Imprensa é oposição. O resto é armazém de secos e molhados."

(Millôr Fernandes)

sexta-feira, 4 de abril de 2014

Lágrimas de Dilma e mais grana para empresários

Sexta, 4 de abril de 2014
Do blog "Por Escrito", do jornalista baiano Luís Augusto Gomes
Há coisas com motivação eleitoral que não se pode suportar.

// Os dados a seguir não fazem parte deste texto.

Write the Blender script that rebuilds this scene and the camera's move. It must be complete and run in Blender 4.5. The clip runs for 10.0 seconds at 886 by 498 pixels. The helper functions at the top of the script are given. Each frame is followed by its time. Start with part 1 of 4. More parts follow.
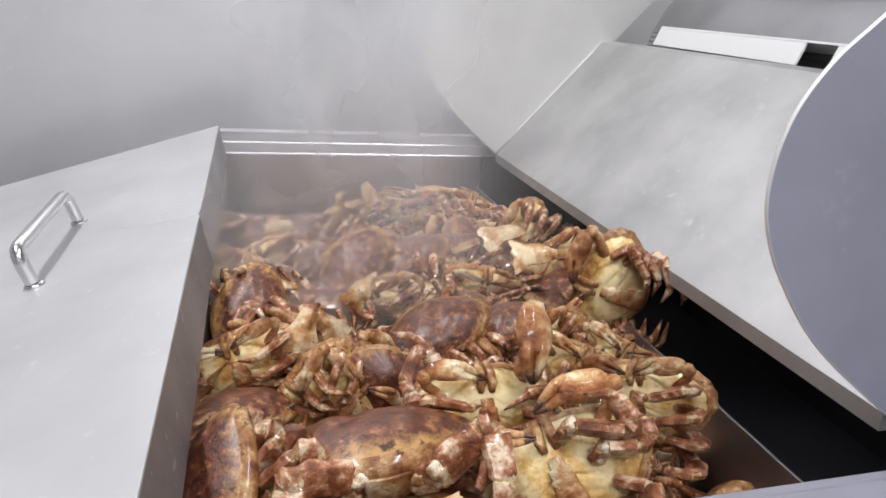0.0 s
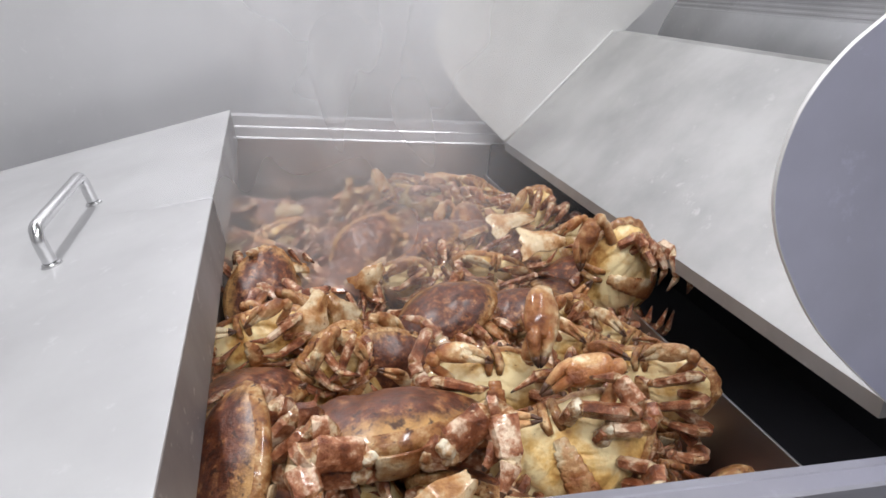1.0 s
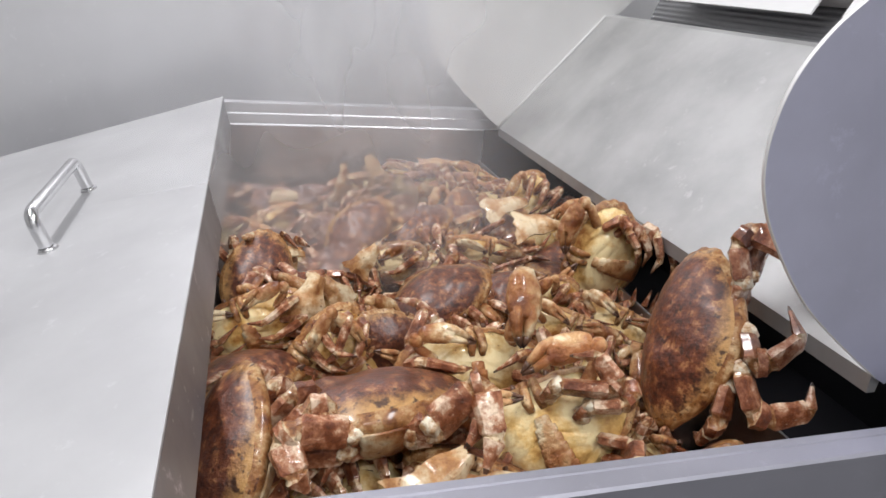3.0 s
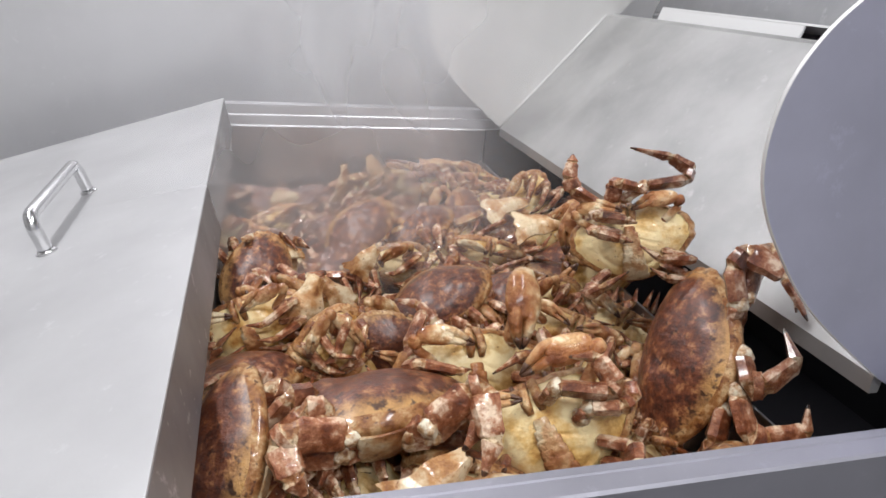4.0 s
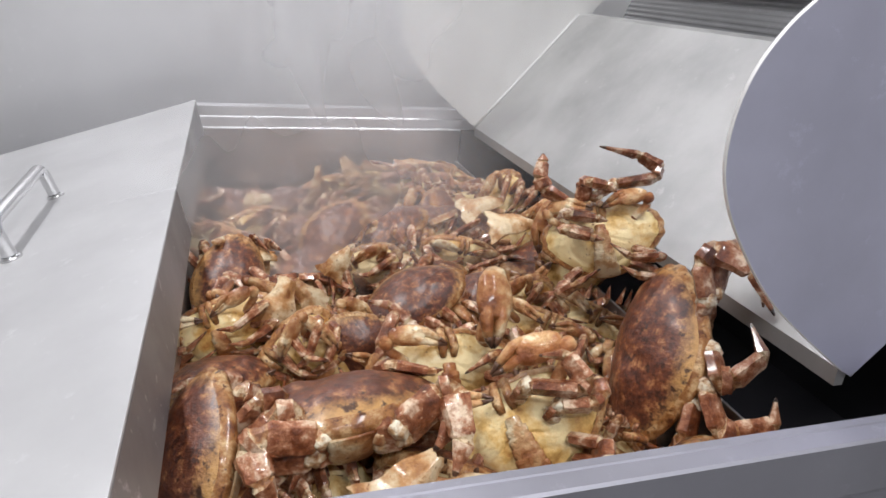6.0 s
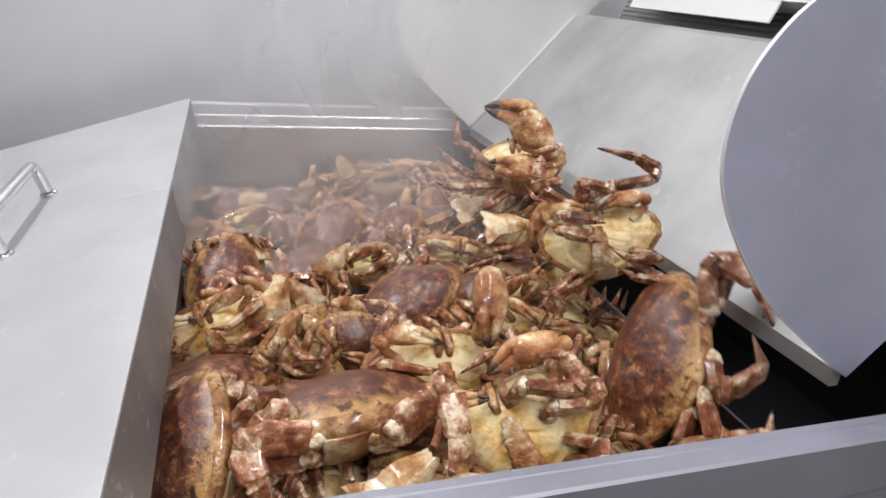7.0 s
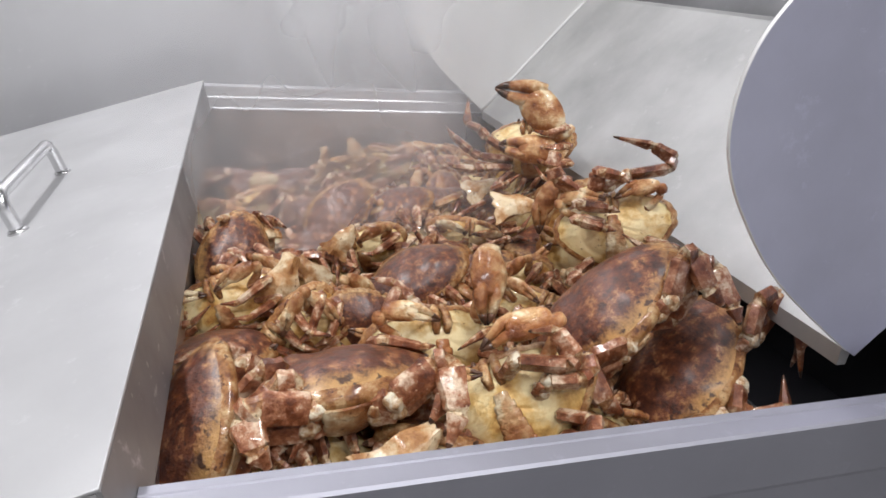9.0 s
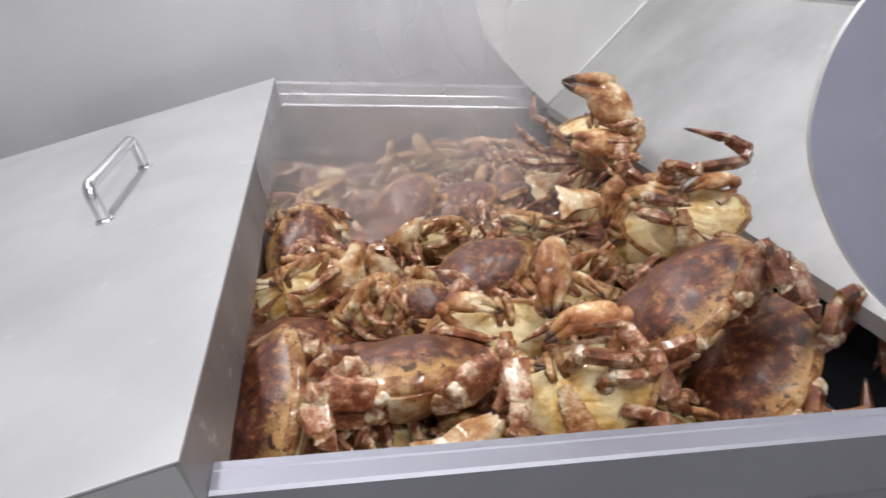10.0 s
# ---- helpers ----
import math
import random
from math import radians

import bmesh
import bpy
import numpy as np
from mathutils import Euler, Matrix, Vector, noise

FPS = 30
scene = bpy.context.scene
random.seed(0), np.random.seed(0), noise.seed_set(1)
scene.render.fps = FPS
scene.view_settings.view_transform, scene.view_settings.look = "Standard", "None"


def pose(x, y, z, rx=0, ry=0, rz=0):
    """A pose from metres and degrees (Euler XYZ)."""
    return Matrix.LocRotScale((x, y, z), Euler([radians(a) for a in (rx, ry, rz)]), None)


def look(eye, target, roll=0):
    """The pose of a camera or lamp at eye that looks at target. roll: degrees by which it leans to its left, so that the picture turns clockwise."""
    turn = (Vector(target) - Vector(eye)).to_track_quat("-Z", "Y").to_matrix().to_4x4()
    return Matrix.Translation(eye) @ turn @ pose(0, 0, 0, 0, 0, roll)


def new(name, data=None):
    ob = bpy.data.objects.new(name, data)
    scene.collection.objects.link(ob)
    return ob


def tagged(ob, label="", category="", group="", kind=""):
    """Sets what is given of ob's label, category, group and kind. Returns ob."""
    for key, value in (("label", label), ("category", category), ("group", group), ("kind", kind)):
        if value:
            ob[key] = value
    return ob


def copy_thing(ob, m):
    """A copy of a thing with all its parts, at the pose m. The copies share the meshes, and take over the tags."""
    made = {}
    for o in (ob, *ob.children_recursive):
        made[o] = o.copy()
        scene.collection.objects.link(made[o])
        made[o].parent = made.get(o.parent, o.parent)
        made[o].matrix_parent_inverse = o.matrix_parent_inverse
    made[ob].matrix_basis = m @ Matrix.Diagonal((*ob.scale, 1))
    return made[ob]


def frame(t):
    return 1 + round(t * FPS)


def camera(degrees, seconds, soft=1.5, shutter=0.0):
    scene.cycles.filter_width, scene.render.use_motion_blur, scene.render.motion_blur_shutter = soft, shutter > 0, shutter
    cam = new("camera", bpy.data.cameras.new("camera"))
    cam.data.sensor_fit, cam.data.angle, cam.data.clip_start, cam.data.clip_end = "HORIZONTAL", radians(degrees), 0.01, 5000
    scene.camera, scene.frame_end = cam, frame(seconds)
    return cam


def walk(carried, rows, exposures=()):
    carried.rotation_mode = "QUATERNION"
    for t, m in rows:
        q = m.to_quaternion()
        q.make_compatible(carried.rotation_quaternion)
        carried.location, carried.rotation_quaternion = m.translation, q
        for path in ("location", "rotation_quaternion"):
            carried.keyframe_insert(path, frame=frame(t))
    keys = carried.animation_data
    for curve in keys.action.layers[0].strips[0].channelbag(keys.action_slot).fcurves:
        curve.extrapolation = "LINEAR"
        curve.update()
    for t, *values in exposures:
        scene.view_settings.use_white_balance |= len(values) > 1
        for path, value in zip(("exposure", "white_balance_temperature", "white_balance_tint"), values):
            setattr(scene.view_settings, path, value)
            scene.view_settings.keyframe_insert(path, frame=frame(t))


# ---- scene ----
cam = camera(68.0, 10.0, soft=1.6, shutter=0.5)
PATH = [
    (0, (0.0574, -0.2886, 0.2928), (0.5867, 1.5070, -0.4113), 4.47),
    (0.5, (0.0535, -0.2910, 0.2940), (0.5756, 1.4989, -0.4295), 4.86),
    (1, (0.0505, -0.2978, 0.2931), (0.5627, 1.4888, -0.4454), 5.14),
    (1.5, (0.0496, -0.3050, 0.2941), (0.5777, 1.4750, -0.4495), 5.20),
    (2, (0.0480, -0.3049, 0.2903), (0.5910, 1.4687, -0.4576), 5.23),
    (2.5, (0.0464, -0.3058, 0.2886), (0.5827, 1.4620, -0.4778), 5.22),
    (4, (0.0530, -0.3039, 0.2883), (0.5715, 1.4687, -0.4790), 4.67),
    (4.5, (0.0567, -0.3036, 0.2881), (0.5686, 1.4700, -0.4817), 4.43),
    (5, (0.0576, -0.3039, 0.2871), (0.5952, 1.4655, -0.4745), 4.93),
    (5.5, (0.0605, -0.3057, 0.2875), (0.6147, 1.4574, -0.4771), 4.73),
    (6, (0.0624, -0.3059, 0.2890), (0.6359, 1.4518, -0.4737), 4.54),
    (7.5, (0.0616, -0.3035, 0.2846), (0.6529, 1.4496, -0.4751), 5.03),
    (8, (0.0617, -0.3043, 0.2822), (0.6368, 1.4511, -0.4846), 5.01),
    (8.5, (0.0634, -0.3056, 0.2806), (0.6375, 1.4425, -0.5033), 5.04),
    (9, (0.0673, -0.3117, 0.2777), (0.6140, 1.4405, -0.5166), 4.84),
    (9.5, (0.0688, -0.3180, 0.2754), (0.5722, 1.4453, -0.5231), 4.55),
    (10, (0.0649, -0.3156, 0.2740), (0.4261, 1.4755, -0.5393), 3.13),
]
walk(cam, [(t, look(eye, target, roll)) for t, eye, target, roll in PATH])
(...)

Como a presidente Dilma chorar no momento em que fazia a transmissão à “iniciativa privada” da exploração – palavra mais adequada que gestão, administração, concessão ou que outras arranjem para a transferência de dinheiro público para mãos privadas – do Aeroporto do Galeão.

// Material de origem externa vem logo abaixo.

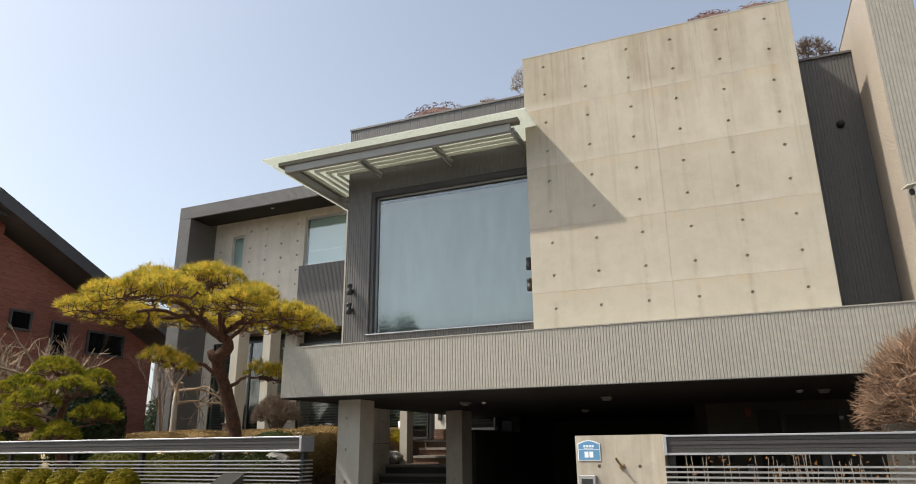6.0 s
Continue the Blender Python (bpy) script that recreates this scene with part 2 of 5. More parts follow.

Algo que sempre intrigou os mais antigos, que prestavam atenção nas lições escolares, é que oitenta, noventa anos atrás, o Brasil nada tinha de poder econômico, era uma grande fazenda exportadora de produtos primários.

Getúlio Vargas, para que seu sonho de industrialização pudesse ter uma – podemos dizer hoje – simples usina siderúrgica, precisou, literalmente, entrar numa guerra, a de 1939-45, dentro de acordos celebrados com os Estados Unidos.
Quiséssemos, na década de 50, construir uma hidrelétrica, uma grande rodovia, como exigia uma dimensão quase virgem de 8,5 milhões de km², que não contássemos com o “empresariado nacional”, pois este “não tinha recursos”.

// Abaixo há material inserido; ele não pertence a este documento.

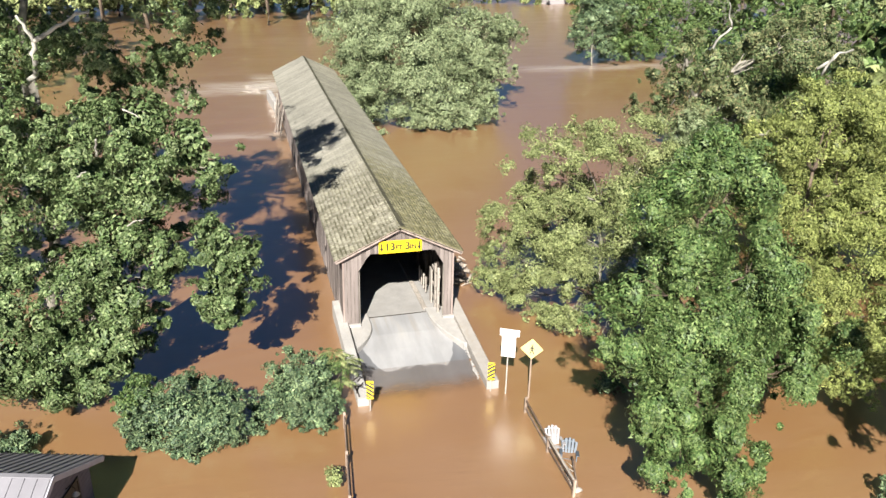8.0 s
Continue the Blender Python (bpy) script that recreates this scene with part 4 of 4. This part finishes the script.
def sumac():
    """Arching stems, each ending in a ring of feathered fronds."""
    ob = thing("sumac_shrub", (-4.2, -6.7, WATER), "yellow-green sumac with feathered fronds beside the wing wall", "shrub")
    fr = np.random.default_rng(86)
    for tip in ((-4.05, -6.8, 2.05), (-3.75, -6.6, 1.55), (-4.3, -6.5, 2.35), (-3.7, -6.3, 1.85), (-4.0, -7.0, 1.1)):
        bm = bmesh.new()
        limb(bm, (-4.2, -6.7, WATER - 0.3), tip, 0.03, 0.014, fr, 6, 0.06)
        part("stem", bm, M_BARK, ob, smooth=True)
        for k in range(7):
            a = k / 7 * math.tau + fr.uniform(-0.3, 0.3)
            size = fr.uniform(0.5, 0.78)
            bm = bmesh.new()
            spine = []
            for s in np.linspace(0, 1, 12):
                spine.append(Vector(tip) + Vector((math.cos(a) * size * s, math.sin(a) * size * s, 0.28 * s - 0.42 * s * s)))
            tube(bm, spine, [0.008] * 12, 4)
            across = Vector((-math.sin(a), math.cos(a), 0))
            along = Vector((math.cos(a), math.sin(a), 0))
            for i in range(2, 12):
                reach = 0.17 * math.sin(math.pi * (0.12 + 0.8 * i / 12)) + 0.03
                for side in (-1, 1):
                    root = spine[i]
                    end = root + across * side * reach + along * reach * 0.5 - Vector((0, 0, reach * 0.35))
                    half = along * 0.028
                    mid = root.lerp(end, 0.45)
                    bm.faces.new([bm.verts.new(v) for v in (root, mid - half + Vector((0, 0, 0.008)), end, mid + half)])
            part("frond", bm, M_LEAF_MAPLE if k % 3 else M_LEAF_PALE, ob)


sumac()
shrub((-4.95, -12.2), [(-4.95, -12.2, -0.05, 0.35, 0.8, 0.4)], 700, 0.12, 87, "weeds caught against the drowned fence", M_LEAF_PALE)
branch = thing("drift_twigs", (-3.05, -6.3, 0.05), "dark curled twigs caught on the end of the wing wall", "branch")
for a, b, r in (((-3.28, -6.5, 0.08), (-2.85, -5.7, 0.12), 0.035), ((-3.3, -6.0, 0.10), (-2.8, -6.2, 0.09), 0.03), ((-3.2, -6.75, 0.04), (-3.22, -5.9, 0.12), 0.03), ((-3.1, -5.6, 0.14), (-2.78, -5.2, 0.15), 0.025), ((-3.28, -5.5, 0.16), (-2.95, -5.0, 0.17), 0.025)):
    bm = bmesh.new()
    limb(bm, a, b, r, r * 0.4, rng, 6, 0.12)
    part("twig", bm, M_DARK_SHADED_WOOD, branch, smooth=True)

house = thing("far_house", (77, 172, WATER), "small white house at the edge of the far woods", "house")
part("wall", box(pose(77, 172, 1.6, 0, 0, 20), (7, 6, 4.4), 0.03), M_WHITEPAINT, house)
bm = prism([(-4, 3.7), (4, 3.7), (0, 6.2)], "y", -3.4, 3.4)
bm.transform(pose(77, 172, 0, 0, 0, 20))
part("roof", bm, M_METAL_ROOF, house)
for dx in (-1.8, 1.8):
    part("window", box(pose(77, 172, 1.6, 0, 0, 20) @ pose(dx, -3.01, 0), (1.0, 0.06, 1.4)), M_GLASS, house)

# far woods: three kinds of tree, repeated
kinds = []
for i, (mat, seed) in enumerate(((M_LEAF_MAPLE, 91), (M_LEAF_PALE, 92), (M_LEAF_SYC, 93))):
    kinds.append(tree("far_tree", (0, 0), [(x, y, z + (0 if i == 1 else 3.6), a, b, c) for x, y, z, a, b, c in ((0, 0, 11, 5.5, 5, 4.5), (-3.5, 0.5, 8, 4, 4, 3.4), (3.6, -0.5, 8.6, 4, 4, 3.4), (0.5, 0, 15, 4, 4, 3.2), (0, -3, 8, 3.5, 3, 2.8))] + ([(0, 0, 3, 5.5, 5, 3.2), (-4, 1, 2.5, 3.5, 3.5, 2.6)] if i == 1 else []),
                      3000, 1.0, mat, M_BARK, seed, "tall leafy tree of the flooded far woods", group="far woods", trunk=0.4, limbs=False))
spots = [(x, 131 + 9 * math.sin(x * 0.7) + 4 * math.sin(x * 2.3)) for x in np.arange(-75, 44, 7.5)]
spots += [(x, 151.5 + 3 * math.sin(x * 1.3)) for x in np.arange(-60, 40, 6.0)]
spots += [(x, 176 + 6 * math.sin(x * 0.9)) for x in np.arange(30, 110, 6.5)] + [(x, 160 + 6 * math.sin(x)) for x in np.arange(-90, 45, 6.5)]
spots += [(84, 96), (92, 84), (80, 112), (100, 100), (74, 74), (66, 62), (80, 58), (62, 46), (72, 34), (90, 70), (84, 128), (112, 120)]
spots += [(-34, 92), (-44, 104), (-52, 88), (-40, 60), (-30, 34), (-26, 14), (-38, 24), (-46, 44), (-30, -4), (34, -4), (30, -14), (40, 8)]
for i, (x, y) in enumerate(spots):
    m = pose(x, y, WATER, 0, 0, (i * 77) % 360)
    if i < 3:
        kinds[i].matrix_world = m
    else:
        copy_thing(kinds[1] if y > 146 else kinds[i % 3] if y < 115 else kinds[2 * (i % 2)], m)

# ---- the nearest shingles, each a piece of its own ----
for side, slope_part, near, material in roofs:
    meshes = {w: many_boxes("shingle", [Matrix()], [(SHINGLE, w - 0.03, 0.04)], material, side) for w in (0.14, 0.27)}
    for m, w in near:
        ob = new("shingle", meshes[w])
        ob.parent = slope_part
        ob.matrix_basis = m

Esse quadro, sem que se saiba que relação pode haver, mudou radicalmente no transcorrer do regime militar instaurado em 1964, quando o Estado foi gradativamente empobrecendo e as fortunas particulares, aumentando.

Nesse aspecto, vale registrar que os “civis” não aproveitaram o golpe politicamente, como pretendiam ao participar da “revolução”, mas se locupletaram fartamente pela ocupação do Estado com seus tentáculos sorvedores de dinheiro.

Os milicos em si, salvo alguns trombadinhas mais qualificados que conquistaram cargos de direção em setores industriais e financeiros, conformaram-se com benesses passageiras e com a memória de medalhas de bom desempenho nos bancos da Aman.

Fortunas nasceram de um ano para outro, até da noite para o dia, num quadro em que a imprensa exerceu dois papéis: jornalistas comprometidos com a profissão conviviam com o farisaísmo dos patrões “sufocados pela censura”, na verdade envolvidos até a goela com o regime sob o qual enriqueceram.

Na sua comunicação simples, que resumia páginas de interpretação, o falecido governador Leonel Brizola, de volta do exílio de 15 anos e analisando as condições do país, exclamou: “Os militares seguraram a vaca para os empresários ordenharem!”
É a história que vemos mais uma vez repetida no fato aludido na abertura deste comentário. A presidente decompõe-se em lágrimas ao conceder por 25 anos o Aeroporto Tom Jobim ao Grupo Odebrecht, e a propósito, como se posicionou Odebrecht quando a legalidade foi violentada em 64?

Dilma, ao tempo que ressalta a “homenagem aos exilados neste aeroporto que tem o nome de um grande poeta que fez a música ‘Samba do Avião’”, dá também à Changi Airports International, de Cingapura, parte do butim, construído a duras penas pela nacionalidade cabocla.

Onde estavam as bilionárias empresas na hora de desbravar sertões, bancar prejuízos para estender o progresso aos mais distantes pontos, pagar por tecnologia quase inacessível, apostar incondicionalmente nos recursos humanos do país?

Depois de tudo pronto e sustentado por décadas, e deixado à deriva para um processo criminoso de deterioração, surgem os MBAs milagreiros que apontam o caminho inexorável da “privatização”.

Usinas, estradas, fábricas, laboratórios, aeroportos vêm sendo graciosamente repassados a terceiros, muitas vezes com “financiamento” das próprias instituições bancárias públicas, o qual outro caminho não pode ter senão cofres diversos inseridos no espectro da negociação.

A presidente demonstra, com essa apelação desqualificada, o grau de desespero que a faz perder a vergonha ideológica, usando a repulsa ao regime militar para tentar convencer, com vista à reeleição, de coisas às quais ele deveria ser, pela sua vida, visceralmente contra.